Because there is no mandatory withdrawal schedule, your Roth IRA can continue to grow tax-free, and you can continue to contribute to it. If you decide to take a distribution before age 59 1/2, the distribution will first be made out of your contributions, so they won't be subject to tax. However, once you exhaust the amount you contributed, and begin withdrawing the earnings, you will be taxed on the earnings.
In most cases, you will have greater future tax benefits with a Roth IRA even though you don't get the benefit of a deduction in the year you made the contribution.
Other advantages to a Roth IRA
A Roth IRA is a good way to fund a future expense, such as the purchase of a home. Remember, you can withdraw all your contributions tax-free after five years, even if you have not reached age 59 1/2. This allows you to use your contributions as you need to, but still have the earnings continue to grow as a part of your future retirement fund.
Rolling Funds into a Roth IRA from a Traditional IRA
This is an important issue for many who qualify for a Roth IRA--whether to roll over some or all of a traditional IRA into a Roth IRA. You may do so in any year that your AGI is less than $100,000. This AGI limit applies to both single and married filing jointly taxpayers. However, married taxpayers filing separately are not eligible for this rollover.
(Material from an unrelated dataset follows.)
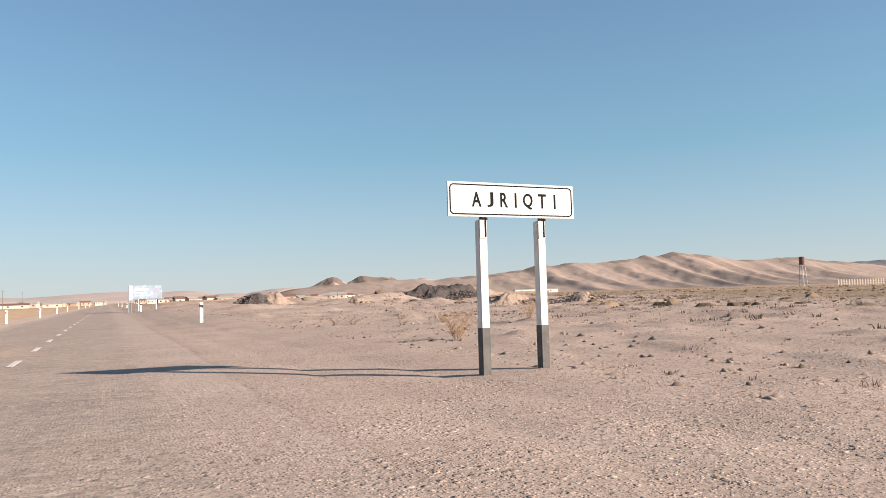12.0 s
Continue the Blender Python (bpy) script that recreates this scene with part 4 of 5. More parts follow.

The amount that you roll over is taxable at the time of the transaction, but if the rollover is made prior to January 1, 1999, you may include it in your income ratably over four years.
If eligible, you should consider this option if you: 1) currently have a nondeductible IRA, 2) can afford to pay the tax on the rollover amount, and 3) don't anticipate withdrawing funds for at least five years.